Bare Minimum Parenting: The Ultimate Guide to Not Quite Ruining Your Child by James Breakwell
Oh, parents! Read this book and free yourself from the blood sport that parenting has become! With humor, insight and honesty, smart-ass James Breakwell tells you what no other parenting book has the guts to say — relax. You and the kids will be just fine.

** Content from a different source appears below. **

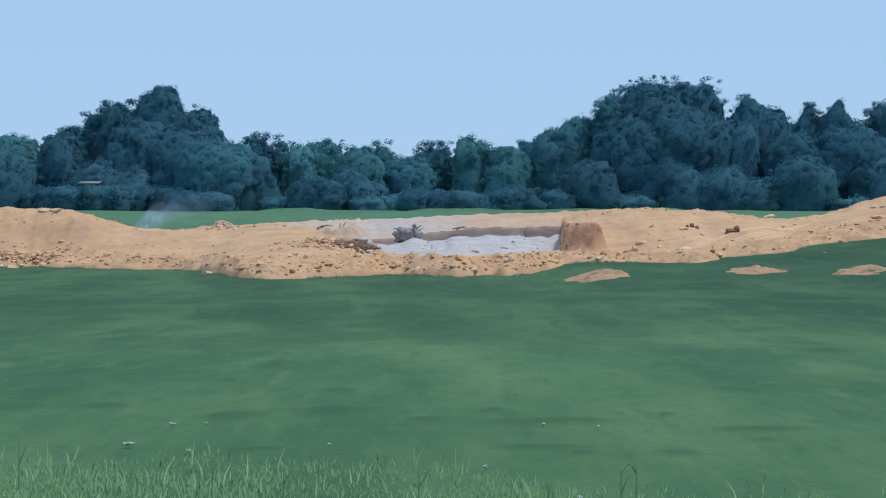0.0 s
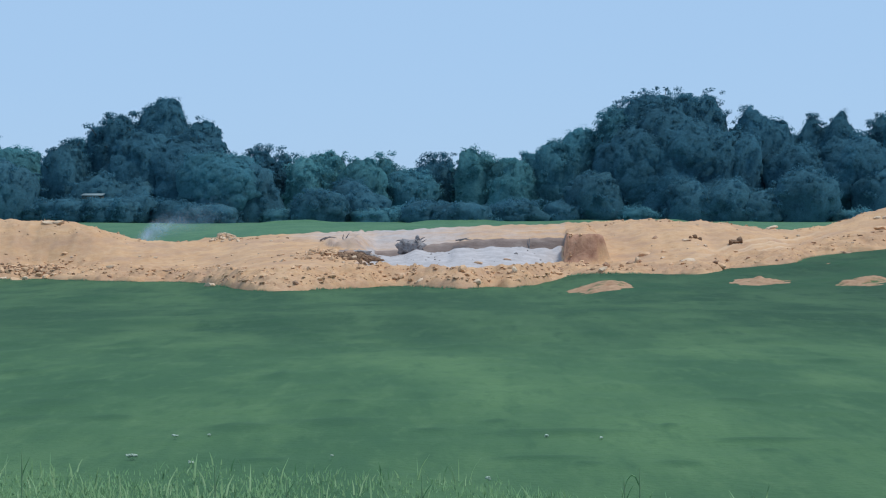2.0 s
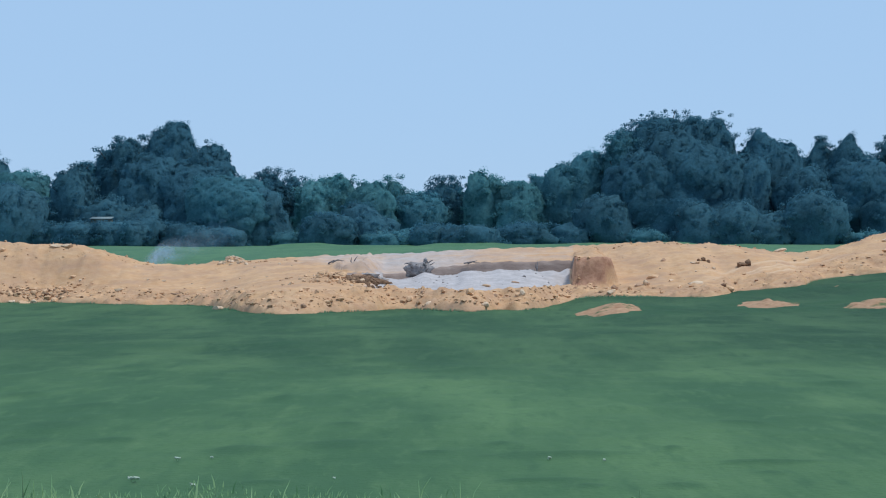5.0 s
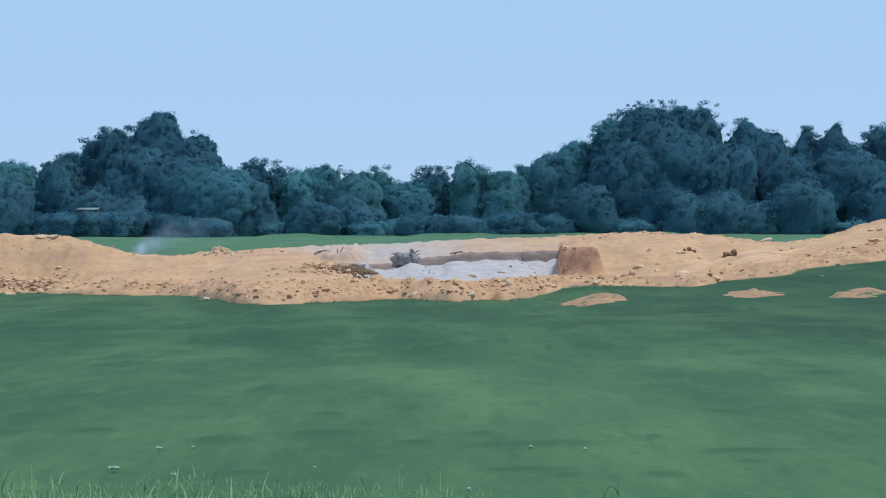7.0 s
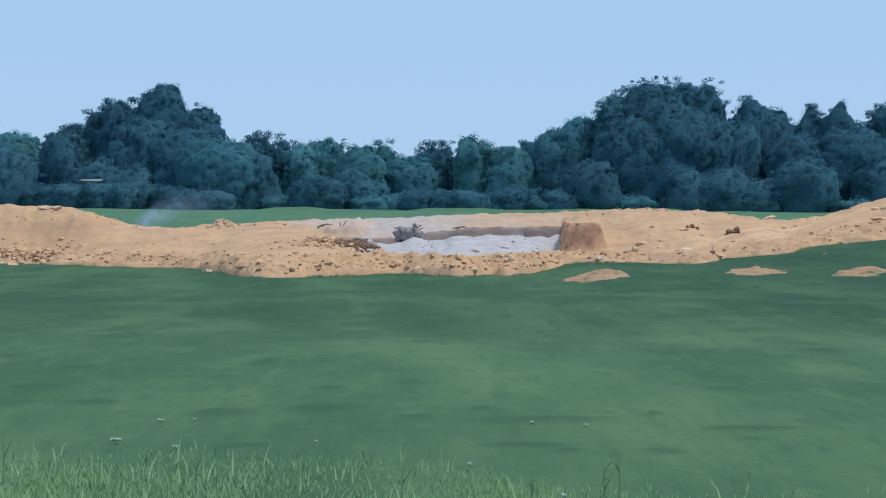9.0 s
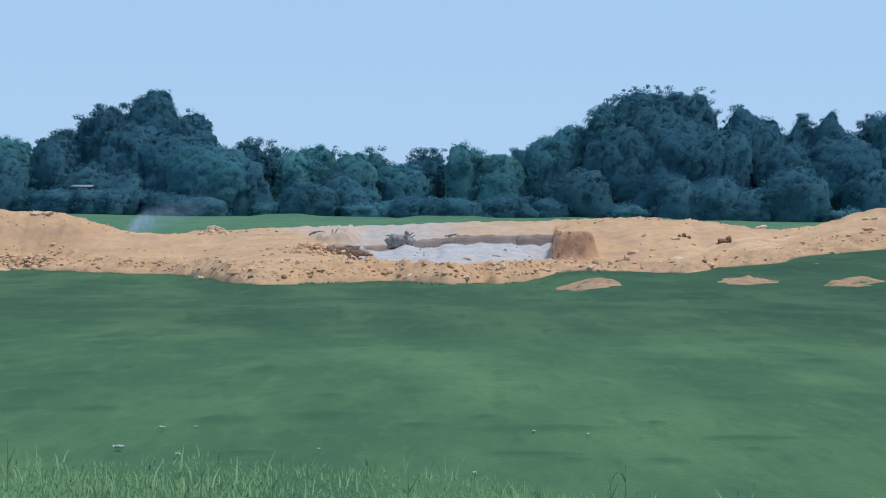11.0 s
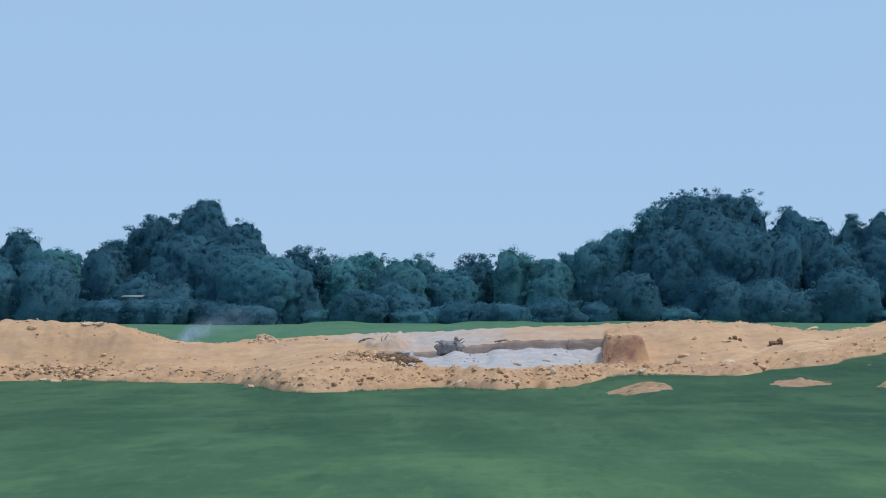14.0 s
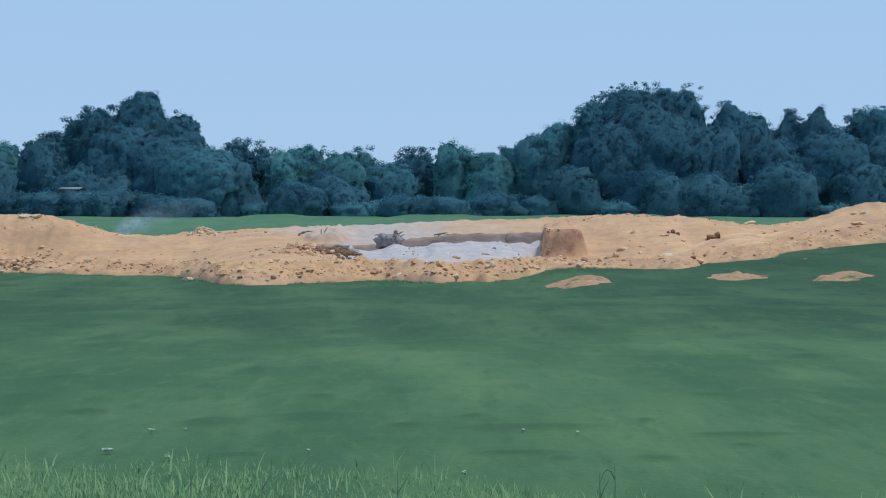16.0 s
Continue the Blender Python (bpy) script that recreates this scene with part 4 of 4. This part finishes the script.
def shed(x, y):
    root = new("shed")
    root.matrix_world = pose(x, y, float(field_height(np.array([x]), np.array([y]))[0]), 0, 0, 4)
    tagged(root, "small dark shed with a pale tin roof under trees", "shed")
    for sx, sy, px, py in ((2.1, 0.12, 0, -1.2), (2.1, 0.12, 0, 1.2), (0.12, 2.28, -0.99, 0), (0.12, 2.28, 0.99, 0)):
        bm = bmesh.new()
        bmesh.ops.create_cube(bm, size=1, matrix=Matrix.Translation((px, py, 1.36)) @ Matrix.Diagonal((sx, sy, 3.12, 1)))
        part("wall", bm, PAINT, root)
    bm = bmesh.new()
    bmesh.ops.create_cube(bm, size=1, matrix=Matrix.Translation((0, 0, 3.02)) @ Matrix.Rotation(radians(4), 4, "X") @ Matrix.Diagonal((2.3, 2.9, 0.08, 1)))
    part("roof", bm, TIN, root, "pale tin roof")


shed(-38.2, 207.6)
rng = np.random.default_rng(31)
for place in (-41.0, -39.5, -38.0, -36.5, -35.0, -27.8, -26.3, -24.8, 0.9, 2.3):
    x, y = place, 204.9 + rng.uniform(-0.3, 0.3)
    ob = copy_thing(SHRUBS[0], pose(x, y, float(field_height(np.array([x]), np.array([y]))[0]) - (0.05 if place < -34 else 0.6), 0, 0, rng.uniform(0, 360)))


# ---- grass ----
def grass(name, points, heights, width, lean, material, seed, label):
    """Bent blades, three faces each, rooted at the points."""
    rng = np.random.default_rng(seed)
    n = len(points)
    a = rng.uniform(-1.4, 1.4, n)
    side = np.stack([np.cos(a), np.sin(a), 0 * a], -1) * (width * rng.uniform(0.6, 1.3, n))[:, None]
    b = rng.uniform(0, math.tau, n)
    bend = np.stack([np.cos(b), np.sin(b), 0 * b], -1) * (heights * rng.uniform(0.1, 1.0, n) * lean)[:, None]
    up = np.array([0, 0, 1.0]) * heights[:, None]
    v = np.stack([points - side, points + side, points + side * 0.8 + up * 0.55 + bend * 0.35, points - side * 0.8 + up * 0.55 + bend * 0.35,
                  points + up + bend + side * 0.1, points + up + bend - side * 0.1], 1).reshape(-1, 3)
    i = np.arange(n)[:, None] * 6
    f = np.concatenate([i + (0, 1, 2, 3), i + (3, 2, 4, 5)])
    nr = np.stack([np.sin(a) * 0.5, -np.cos(a) * 0.35, 0 * a + 1.0], -1)
    nr /= np.linalg.norm(nr, axis=1, keepdims=True)
    return tagged(mesh_ob(name, v, f, material, normals=np.repeat(nr, 6, 0)), label, "grass", kind="stuff")


def on_field(x, y, sink=0.01):
    return np.stack([x, y, field_height(x, y) - sink], -1)


def meadow_edge(x):
    """How far out the uncut grass before the camera reaches."""
    return 12.5 - 1.5 * smooth(-1.8, 1.6, x) + 0.35 * fbm(x * 1.3, 0 * x, 62, 3)


rng = np.random.default_rng(5)
n = 52000
y = 8.6 + 4.4 * rng.uniform(0, 1, n)
x = rng.uniform(-1, 1, n) * (0.28 * y + 0.4)
thick = smooth(-0.6, 0.4, fbm(x * 1.4, y * 0.7, 61, 3)) * 0.65 + 0.35
keep = rng.uniform(0, 1, n) < thick * (1 - 0.75 * smooth(0.4, 1.8, x)) * (1 - smooth(-0.9, 0.1, y - meadow_edge(x)))
x, y = x[keep], y[keep]
tall = (0.025 + 0.060 * rng.uniform(0, 1, len(x)) ** 1.5) * (0.75 + 0.35 * fbm(x * 2.2, y * 1.2, 63, 3))
grass("meadow_grass", on_field(x, y), np.maximum(tall, 0.015) * (1 - 0.3 * smooth(0.3, 1.8, x)), 0.0042, 0.7, MEADOW, 6, "soft green uncut grass in the foreground")

for name, n, material, seed, label in (("pale_blades", 1150, PALE_BLADE, 64, "pale broad grass blades standing in the foreground"), ("dark_blades", 160, DARK_BLADE, 65, "darker grass blades among the foreground grass")):
    rng = np.random.default_rng(seed)
    y = 9.6 + 2.9 * rng.uniform(0, 1, n)
    x = rng.uniform(-1, 1, n) * (0.26 * y + 0.3)
    keep = (y < meadow_edge(x) - 0.1) & (rng.uniform(0, 1, n) < (1 - 0.82 * smooth(0.3, 1.3, x)) * smooth(-0.7, 0.5, fbm(x * 2.0, y * 1.0, 66, 2)))
    x, y = x[keep], y[keep]
    grass(name, on_field(x, y), 0.05 + 0.13 * rng.uniform(0, 1, len(x)) ** 2.0, 0.0058, 0.6, material, seed + 10, label)

rng = np.random.default_rng(9)
n = 7000
x = rng.uniform(-27, 26, n)
y = front_edge(x) - 0.9 * rng.uniform(0, 1, n) ** 1.5 + 0.12
clump = smooth(-0.4, 0.6, fbm(x * 0.9, 0 * x, 91, 3))
grass("edge_grass", on_field(x, y), (0.03 + 0.07 * rng.uniform(0, 1, n) ** 2) * (0.4 + clump), 0.016, 0.8, FRINGE, 9, "grass growing along the foot of the clay")


# ---- flowers and stalks near the camera ----
PETAL = stone("white_petals", (0.46, 0.54, 0.42), (0.66, 0.71, 0.60), 30.0)
STALK = blades("dry_stalk", (0.30, 0.44, 0.24), (0.42, 0.55, 0.34))


def flower(x, y, high, size, heads=1, label="small white flower head in the grass"):
    rng = np.random.default_rng(int(abs(x * 100)) + 3)
    root = new("flower")
    root.matrix_world = pose(x, y, float(field_height(np.array([x]), np.array([y]))[0]))
    tagged(root, label, "flower", "white flowers")
    for k in range(heads):
        ox = (k - (heads - 1) / 2) * size * 1.5
        bm = bmesh.new()
        limb(bm, (0, 0, -0.01), (ox, 0, high), 0.002, 0.0015, 5)
        part("stem", bm, STALK, root)
        size_h = size * 1.7
        v = np.concatenate([broken(BALL_1[0], rng, 4) * (size_h * 0.4, size_h * 0.4, size_h * 0.35) + (ox + size_h * 0.4 * math.cos(a), size_h * 0.4 * math.sin(a), high + rng.uniform(-0.2, 0.5) * size_h) for a in np.arange(6) * 1.05])
        mesh_ob("head", v, np.concatenate([BALL_1[1] + q * len(BALL_1[0]) for q in range(6)]), PETAL, root)


flower(-1.94, 13.7, 0.03, 0.012, 2), flower(-1.72, 13.9, 0.02, 0.007, 2)
flower(-2.07, 12.6, 0.03, 0.012, 4, "spray of small white flowers in the grass"), flower(-1.64, 12.3, 0.03, 0.010, 2)
flower(0.24, 10.9, 0.13, 0.014), flower(0.73, 13.9, 0.02, 0.012), flower(1.12, 13.8, 0.02, 0.010)
flower(0.74, 10.3, 0.05, 0.012), flower(-0.75, 12.6, 0.03, 0.010)


def stalk(x, y, high, bent, label):
    """A grass stalk with a leaf that bends over and a seed tip."""
    root = new("grass_stalk")
    root.matrix_world = pose(x, y, float(field_height(np.array([x]), np.array([y]))[0]))
    tagged(root, label, "grass stalk", "tall stalks")
    bm = bmesh.new()
    limb(bm, (0, 0, -0.02), (0.004, 0, high * 0.6), 0.0055, 0.005, 5), limb(bm, (0.004, 0, high * 0.6), (0, 0, high), 0.005, 0.0018, 5)
    part("stem", bm, STALK, root)
    bm = bmesh.new()
    rise = (0.72, 0.9, -1.25) if abs(bent) > 0.08 else (0.45, 0.5, -0.1)
    pts = [Vector((bent * t, 0, high * (rise[0] + rise[1] * t + rise[2] * t * t))) for t in (0, 0.2, 0.4, 0.6, 0.8, 1.0)]
    for k, (p, q) in enumerate(zip(pts, pts[1:])):
        limb(bm, p, q, 0.0045 * (1 - k / 6), 0.0045 * (1 - (k + 1) / 6), 4)
    part("leaf", bm, MEADOW, root)


stalk(1.01, 10.0, 0.33, -0.10, "tall pale grass stalk with a bent leaf")
stalk(0.93, 10.0, 0.28, 0.05, "tall pale grass stalk with a bent leaf")
stalk(0.55, 10.0, 0.22, 0.02, "upright pale grass stalk")
stalk(-2.42, 10.9, 0.30, 0.05, "upright pale grass stalk")
stalk(-0.13, 10.2, 0.24, 0.06, "leaning pale grass stalk"), stalk(-0.87, 10.4, 0.22, 0.05, "leaning pale grass stalk")
stalk(-1.27, 10.5, 0.26, 0.03, "upright pale grass stalk")


# ---- smoke drifting up behind the bank ----
def smoke_material():
    k = Mat("smoke", 1.0, 0.0)
    k.b.inputs["Base Color"].default_value = (0.52, 0.70, 0.90, 1)
    lit = k.n.new("ShaderNodeBsdfDiffuse")
    lit.inputs["Color"].default_value = (0.52, 0.70, 0.90, 1)
    co = k.n.new("ShaderNodeTexCoord")
    wisps = k.ramp(k.noise(1.5, 5, 0.6, vec=co.outputs["Object"], stretch=(1.2, 1.0, 1.2)), (0.25, 0.15), (0.70, 1.0))
    xyz = k.n.new("ShaderNodeSeparateXYZ")
    k.l.new(k.pos, xyz.inputs[0])
    along = k.math("SUBTRACT", xyz.outputs[0], -16.95)
    born = k.math("MULTIPLY", along, 1.3, True)
    spent = k.math("MINIMUM", k.math("POWER", 2.718, k.math("MULTIPLY", along, -0.75)), 1.0)
    lift = k.math("MULTIPLY", k.math("SUBTRACT", 1.0, k.math("POWER", 2.718, k.math("MULTIPLY", along, -0.55))), 1.25)
    middle = k.math("ADD", k.math("ADD", lift, k.math("MULTIPLY", along, 0.10)), -0.45)
    width = k.math("ADD", k.math("MULTIPLY", k.math("MAXIMUM", along, 0.0), 0.28), 0.50)
    off = k.math("DIVIDE", k.math("SUBTRACT", xyz.outputs[2], middle), width)
    body = k.math("SUBTRACT", 1.0, k.math("MULTIPLY", off, off), True)
    body = k.math("MULTIPLY", body, k.attr("fade"))
    thin = k.math("MULTIPLY", k.math("MULTIPLY", body, wisps), k.math("MULTIPLY", born, spent))
    clear, x = k.n.new("ShaderNodeBsdfTransparent"), k.n.new("ShaderNodeMixShader")
    passed, both = k.n.new("ShaderNodeBsdfTranslucent"), k.n.new("ShaderNodeMixShader")
    passed.inputs["Color"].default_value = (0.58, 0.74, 0.90, 1)
    both.inputs[0].default_value = 0.5
    k.l.new(lit.outputs[0], both.inputs[1]), k.l.new(passed.outputs[0], both.inputs[2])
    k.l.new(k.math("MULTIPLY", thin, 1.8, True), x.inputs[0])
    k.l.new(clear.outputs[0], x.inputs[1]), k.l.new(both.outputs[0], x.inputs[2])
    k.l.new(x.outputs[0], k.n["Material Output"].inputs["Surface"])
    return k.m


SMOKE = smoke_material()
smoke = tagged(new("smoke_plume"), "thin bluish smoke drifting up behind the bank", "smoke")
smoke.matrix_world = pose(-17.0, 104.6, -0.75)


def wisp(seed):
    """A curled thin sheet of smoke, thickest in its middle."""
    rng = np.random.default_rng(seed)
    u = np.linspace(-1, 1, 25)
    gu, gv = np.meshgrid(u, u)
    curl = 0.2 * np.sin(gu * 2.2 + rng.uniform(0, 6)) + 0.15 * np.sin(gv * 3 + rng.uniform(0, 6))
    v, f = sheet(u, u, 0 * gu)
    f = f[((gu**2 + gv**2).ravel()[f] < 1.0).any(1)]
    ob = mesh_ob("smoke_wisp", np.stack([gu * rng.uniform(1.0, 1.3), curl, gv * rng.uniform(0.7, 0.95)], -1).reshape(-1, 3), f, SMOKE, smoke)
    a = ob.data.attributes.new("fade", "FLOAT", "POINT")
    a.data.foreach_set("value", (np.clip(1 - gu**2 - gv**2, 0, 1) ** 0.8).astype(np.float32).ravel())
    return ob


WISPS = [wisp(300 + i) for i in range(6)]


# ---- what moves ----
def motions():
    """Each wisp rises from the fire, leans over downwind, thins out, and sinks back behind the bank."""
    for i, ob in enumerate(WISPS):
        rows = []
        for q in range(65):
            t = q / 4
            turn, a = divmod((t + i) / 6.0, 1.0)
            s = 6.6 * a / 0.86 - 0.6 if a < 0.86 else 6.0 - 6.6 * (a - 0.86) / 0.14
            up = max(s, 0.0)
            z = 1.25 * (1 - math.exp(-0.55 * up)) + 0.10 * up + 0.30 + 0.05 * math.sin(i * 2.1 + t * 0.9)
            sink = smooth(0.80, 0.88, a) * (1 - smooth(0.985, 1.0, a)) + 0.0
            rows.append((t, pose(s, 0.35 * math.sin(i * 1.7), z - 2.8 * float(sink), 0, -25 * math.exp(-up / 2) + 12 * math.sin(0.8 * t + i), 8 * math.sin(0.5 * t + 2 * i))))
        walk(ob, rows)


motions()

When Breath Becomes Air by Paul Kalanithi
A memoir of a neurosurgeon’s residency and his discovery that he has cancer, this book is tragic, graceful, honest and fascinating. Dr. Kalanithi talks openly about the pressure doctors are under to obfuscate with patients, how mistakes are made, the grueling training required to become a neurosurgeon and the personal toll it takes. As his skills increase, so does his kindness and empathy as he faces patients and families with grave illness. The tragic irony is that, at age 36, he learns he has stage IV lung cancer. His desire to live battles with what he knows as a physician, and what he wants as a husband, father and son. But to me, the most powerful part of the book is the epilogue, written by Dr. Lucy Kalanithi, Paul’s wife. The grace, eloquence and strength of both husband and wife are nothing short of miraculous. This is a book I’ll never forget.
Maybe You Should Talk to Someone by Lori Gottlieb
I seem to be on a kick of reading about psychologists. This is a warm, funny, touching memoir about Lori Gottlieb, television executive turned medical student turned psychologist (some people are more blessed with brains than others). Lori, a successful therapist, decides to seek out some professional help for herself after her fiancé dumps her unexpectedly. Her own dawning realizations are interspersed with chapters about her clients…Julie, the young woman who finds out she has an aggressive cancer after her honeymoon; John, the obnoxious, arrogant, successful television writer who hates everyone; Rita, an admittedly terrible mother, now in her sixties, contemplating suicide if her life doesn’t improve, but determined not to improve it. Throughout the book, we see patients who improve and patients who don’t…and how even a trained psychologist can get in—and eventually out of—her own way. Written with honesty and insight and humor, it’s one of the better memoirs I’ve read this year.